§ **TASK DETAILS**
Return the listing below verbatim. Pictures do not belong in the copy.
* * *
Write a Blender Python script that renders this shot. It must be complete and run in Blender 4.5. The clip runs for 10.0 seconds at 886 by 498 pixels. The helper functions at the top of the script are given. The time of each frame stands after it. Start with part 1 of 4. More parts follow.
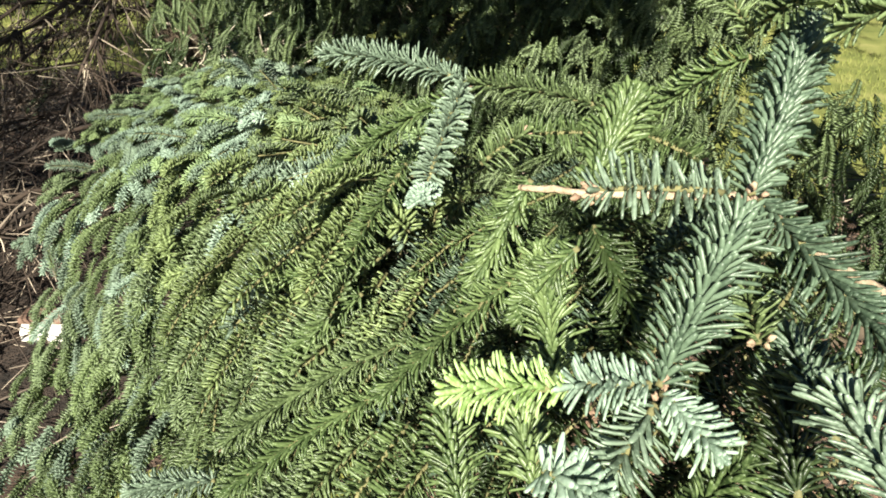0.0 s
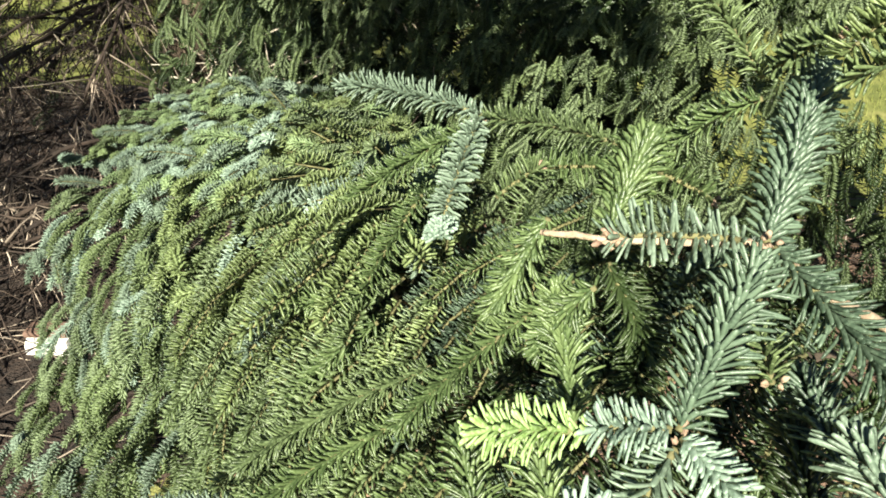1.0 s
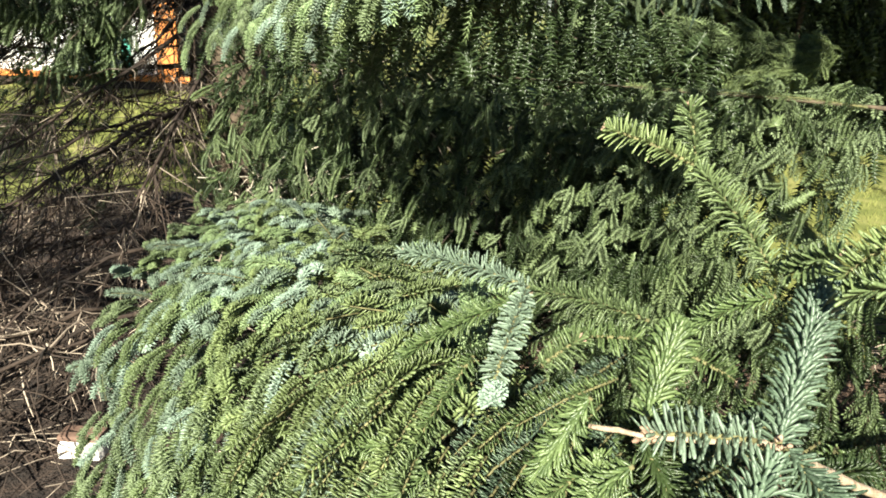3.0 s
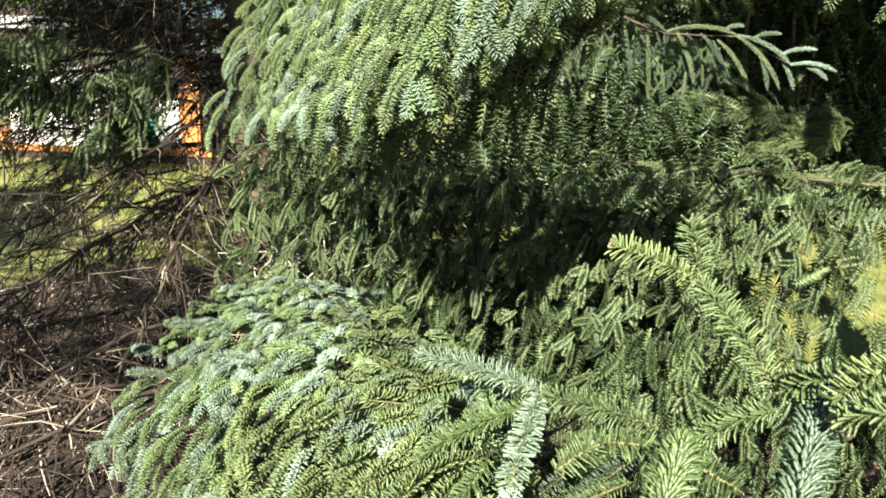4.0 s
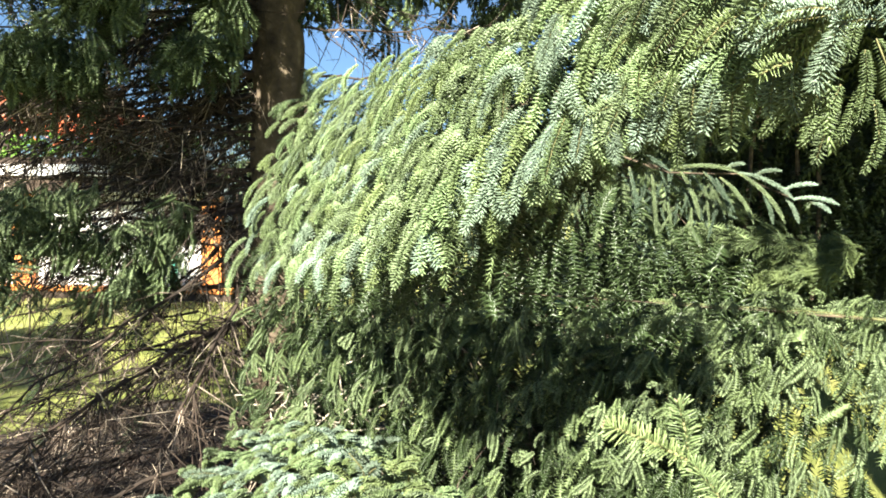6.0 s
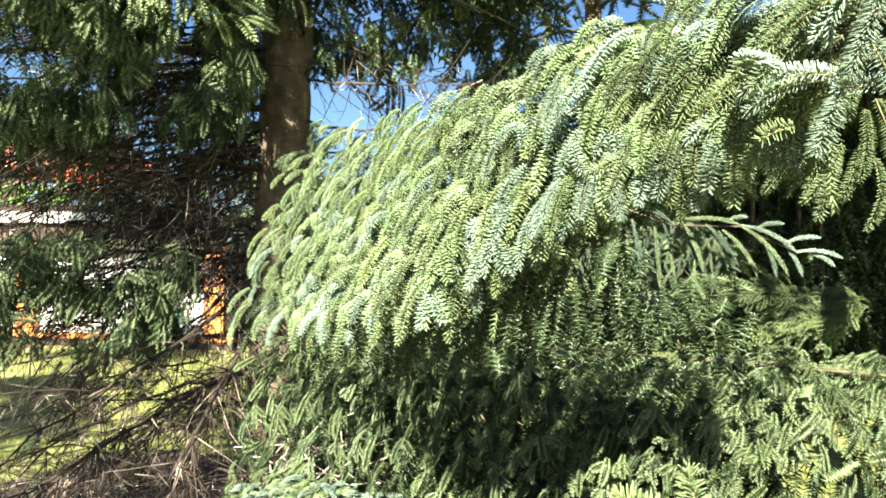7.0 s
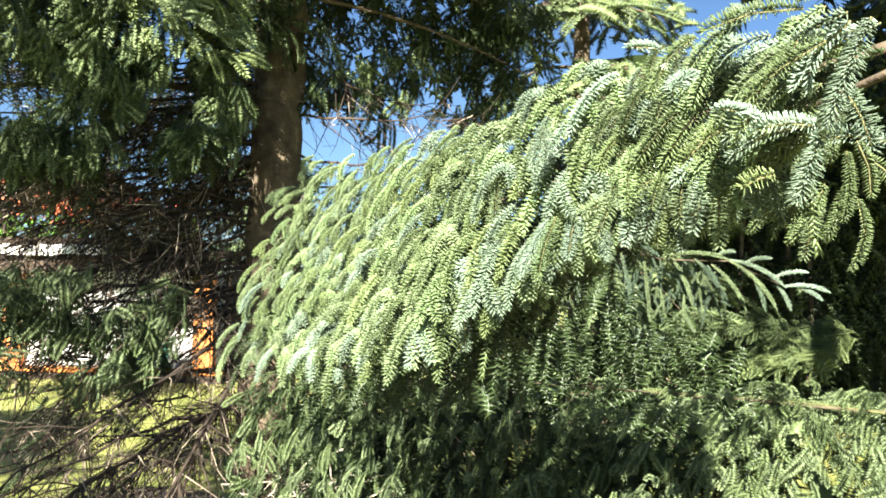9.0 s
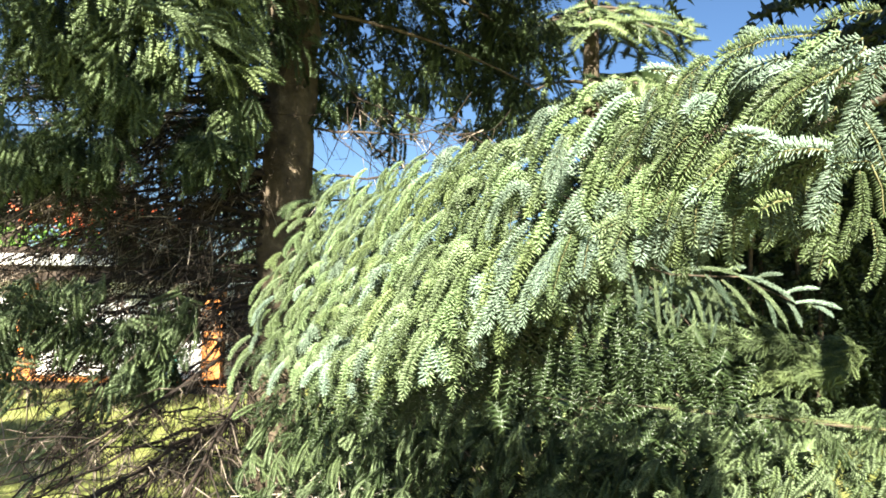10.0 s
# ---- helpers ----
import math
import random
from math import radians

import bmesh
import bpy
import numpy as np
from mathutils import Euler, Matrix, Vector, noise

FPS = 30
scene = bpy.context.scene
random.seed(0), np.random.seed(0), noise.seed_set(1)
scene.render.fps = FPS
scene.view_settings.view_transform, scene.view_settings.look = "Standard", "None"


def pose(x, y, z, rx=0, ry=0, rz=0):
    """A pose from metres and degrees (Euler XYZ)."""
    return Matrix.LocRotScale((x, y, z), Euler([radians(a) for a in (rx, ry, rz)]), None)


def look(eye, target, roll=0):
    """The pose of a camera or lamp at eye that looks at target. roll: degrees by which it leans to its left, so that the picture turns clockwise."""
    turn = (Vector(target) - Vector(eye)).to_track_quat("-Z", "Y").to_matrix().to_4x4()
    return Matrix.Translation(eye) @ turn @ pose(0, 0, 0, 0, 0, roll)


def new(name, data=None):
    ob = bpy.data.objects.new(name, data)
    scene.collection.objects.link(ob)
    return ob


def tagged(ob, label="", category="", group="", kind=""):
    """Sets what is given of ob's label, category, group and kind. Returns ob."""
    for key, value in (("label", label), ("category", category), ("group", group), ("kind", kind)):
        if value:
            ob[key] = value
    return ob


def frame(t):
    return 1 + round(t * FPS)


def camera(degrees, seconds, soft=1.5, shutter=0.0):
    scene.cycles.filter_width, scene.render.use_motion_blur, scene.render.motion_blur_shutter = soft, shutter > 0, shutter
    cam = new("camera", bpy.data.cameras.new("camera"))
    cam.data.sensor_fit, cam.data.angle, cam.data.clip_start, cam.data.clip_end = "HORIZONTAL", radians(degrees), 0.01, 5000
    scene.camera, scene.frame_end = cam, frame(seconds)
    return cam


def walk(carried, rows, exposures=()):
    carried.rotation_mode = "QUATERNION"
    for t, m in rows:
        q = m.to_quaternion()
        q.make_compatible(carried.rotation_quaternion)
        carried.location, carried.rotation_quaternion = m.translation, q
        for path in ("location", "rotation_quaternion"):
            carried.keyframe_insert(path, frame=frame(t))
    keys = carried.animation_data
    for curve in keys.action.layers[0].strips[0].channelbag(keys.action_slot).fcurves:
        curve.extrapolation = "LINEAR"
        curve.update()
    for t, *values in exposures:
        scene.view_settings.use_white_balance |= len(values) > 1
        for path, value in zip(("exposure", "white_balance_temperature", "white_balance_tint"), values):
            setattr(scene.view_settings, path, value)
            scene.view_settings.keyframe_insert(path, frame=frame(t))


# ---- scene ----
cam = camera(60.7, 10.0, soft=1.75)
# seconds, eye in metres, then pitch, yaw and roll in degrees
PATH = [
    (0, (0.0000, 0.0000, 1.5000), -26.67, -1.10, 1.18),
    (0.5, (0.0006, 0.0007, 1.5051), -26.43, -1.09, 1.18),
    (1, (-0.0100, -0.0037, 1.5155), -25.68, -0.95, 1.54),
    (1.5, (-0.0186, -0.0144, 1.5355), -24.45, -0.38, 1.84),
    (2, (-0.0331, -0.0301, 1.5559), -22.42, 0.03, 2.05),
    (2.5, (-0.0345, -0.0423, 1.5662), -20.21, 0.56, 2.35),
    (4, (-0.0357, -0.0768, 1.6285), -12.84, 2.68, 1.89),
    (4.5, (-0.0361, -0.0849, 1.6374), -10.25, 3.27, 1.60),
    (5, (-0.0275, -0.0947, 1.6529), -7.67, 3.86, 1.51),
    (5.5, (-0.0199, -0.1152, 1.6708), -5.29, 4.13, 0.47),
    (7, (-0.0237, -0.1181, 1.6976), 0.49, 4.47, 0.94),
    (7.5, (-0.0256, -0.1123, 1.7018), 1.78, 4.13, 1.10),
    (8, (-0.0130, -0.1096, 1.7037), 2.26, 3.96, 1.23),
    (8.5, (-0.0080, -0.1144, 1.7063), 2.70, 3.92, 1.14),
    (9, (-0.0194, -0.1268, 1.7145), 2.87, 3.84, 0.95),
    (9.5, (-0.0299, -0.1327, 1.7200), 3.27, 3.98, 1.24),
    (10, (-0.0351, -0.1442, 1.7231), 3.76, 4.41, 1.37),
]
walk(cam, [(t, pose(*eye, 90 + pitch, 0, yaw) @ pose(0, 0, 0, 0, 0, roll)) for t, eye, pitch, yaw, roll in PATH],
     exposures=[(0.0, 1.53), (2.5, 1.64), (4.0, 1.98), (5.0, 2.24), (7.5, 2.72), (10.0, 2.58)])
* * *
§ **WRITTEN RESPONSE**
Write a Blender Python script that renders this shot. It must be complete and run in Blender 4.5. The clip runs for 10.0 seconds at 886 by 498 pixels. The helper functions at the top of the script are given. The time of each frame stands after it. Start with part 1 of 4. More parts follow.
0.0 s
1.0 s
3.0 s
4.0 s
6.0 s
7.0 s
9.0 s
10.0 s
# ---- helpers ----
import math
import random
from math import radians

import bmesh
import bpy
import numpy as np
from mathutils import Euler, Matrix, Vector, noise

FPS = 30
scene = bpy.context.scene
random.seed(0), np.random.seed(0), noise.seed_set(1)
scene.render.fps = FPS
scene.view_settings.view_transform, scene.view_settings.look = "Standard", "None"


def pose(x, y, z, rx=0, ry=0, rz=0):
    """A pose from metres and degrees (Euler XYZ)."""
    return Matrix.LocRotScale((x, y, z), Euler([radians(a) for a in (rx, ry, rz)]), None)


def look(eye, target, roll=0):
    """The pose of a camera or lamp at eye that looks at target. roll: degrees by which it leans to its left, so that the picture turns clockwise."""
    turn = (Vector(target) - Vector(eye)).to_track_quat("-Z", "Y").to_matrix().to_4x4()
    return Matrix.Translation(eye) @ turn @ pose(0, 0, 0, 0, 0, roll)


def new(name, data=None):
    ob = bpy.data.objects.new(name, data)
    scene.collection.objects.link(ob)
    return ob


def tagged(ob, label="", category="", group="", kind=""):
    """Sets what is given of ob's label, category, group and kind. Returns ob."""
    for key, value in (("label", label), ("category", category), ("group", group), ("kind", kind)):
        if value:
            ob[key] = value
    return ob


def frame(t):
    return 1 + round(t * FPS)


def camera(degrees, seconds, soft=1.5, shutter=0.0):
    scene.cycles.filter_width, scene.render.use_motion_blur, scene.render.motion_blur_shutter = soft, shutter > 0, shutter
    cam = new("camera", bpy.data.cameras.new("camera"))
    cam.data.sensor_fit, cam.data.angle, cam.data.clip_start, cam.data.clip_end = "HORIZONTAL", radians(degrees), 0.01, 5000
    scene.camera, scene.frame_end = cam, frame(seconds)
    return cam


def walk(carried, rows, exposures=()):
    carried.rotation_mode = "QUATERNION"
    for t, m in rows:
        q = m.to_quaternion()
        q.make_compatible(carried.rotation_quaternion)
        carried.location, carried.rotation_quaternion = m.translation, q
        for path in ("location", "rotation_quaternion"):
            carried.keyframe_insert(path, frame=frame(t))
    keys = carried.animation_data
    for curve in keys.action.layers[0].strips[0].channelbag(keys.action_slot).fcurves:
        curve.extrapolation = "LINEAR"
        curve.update()
    for t, *values in exposures:
        scene.view_settings.use_white_balance |= len(values) > 1
        for path, value in zip(("exposure", "white_balance_temperature", "white_balance_tint"), values):
            setattr(scene.view_settings, path, value)
            scene.view_settings.keyframe_insert(path, frame=frame(t))


# ---- scene ----
cam = camera(60.7, 10.0, soft=1.75)
# seconds, eye in metres, then pitch, yaw and roll in degrees
PATH = [
    (0, (0.0000, 0.0000, 1.5000), -26.67, -1.10, 1.18),
    (0.5, (0.0006, 0.0007, 1.5051), -26.43, -1.09, 1.18),
    (1, (-0.0100, -0.0037, 1.5155), -25.68, -0.95, 1.54),
    (1.5, (-0.0186, -0.0144, 1.5355), -24.45, -0.38, 1.84),
    (2, (-0.0331, -0.0301, 1.5559), -22.42, 0.03, 2.05),
    (2.5, (-0.0345, -0.0423, 1.5662), -20.21, 0.56, 2.35),
    (4, (-0.0357, -0.0768, 1.6285), -12.84, 2.68, 1.89),
    (4.5, (-0.0361, -0.0849, 1.6374), -10.25, 3.27, 1.60),
    (5, (-0.0275, -0.0947, 1.6529), -7.67, 3.86, 1.51),
    (5.5, (-0.0199, -0.1152, 1.6708), -5.29, 4.13, 0.47),
    (7, (-0.0237, -0.1181, 1.6976), 0.49, 4.47, 0.94),
    (7.5, (-0.0256, -0.1123, 1.7018), 1.78, 4.13, 1.10),
    (8, (-0.0130, -0.1096, 1.7037), 2.26, 3.96, 1.23),
    (8.5, (-0.0080, -0.1144, 1.7063), 2.70, 3.92, 1.14),
    (9, (-0.0194, -0.1268, 1.7145), 2.87, 3.84, 0.95),
    (9.5, (-0.0299, -0.1327, 1.7200), 3.27, 3.98, 1.24),
    (10, (-0.0351, -0.1442, 1.7231), 3.76, 4.41, 1.37),
]
walk(cam, [(t, pose(*eye, 90 + pitch, 0, yaw) @ pose(0, 0, 0, 0, 0, roll)) for t, eye, pitch, yaw, roll in PATH],
     exposures=[(0.0, 1.53), (2.5, 1.64), (4.0, 1.98), (5.0, 2.24), (7.5, 2.72), (10.0, 2.58)])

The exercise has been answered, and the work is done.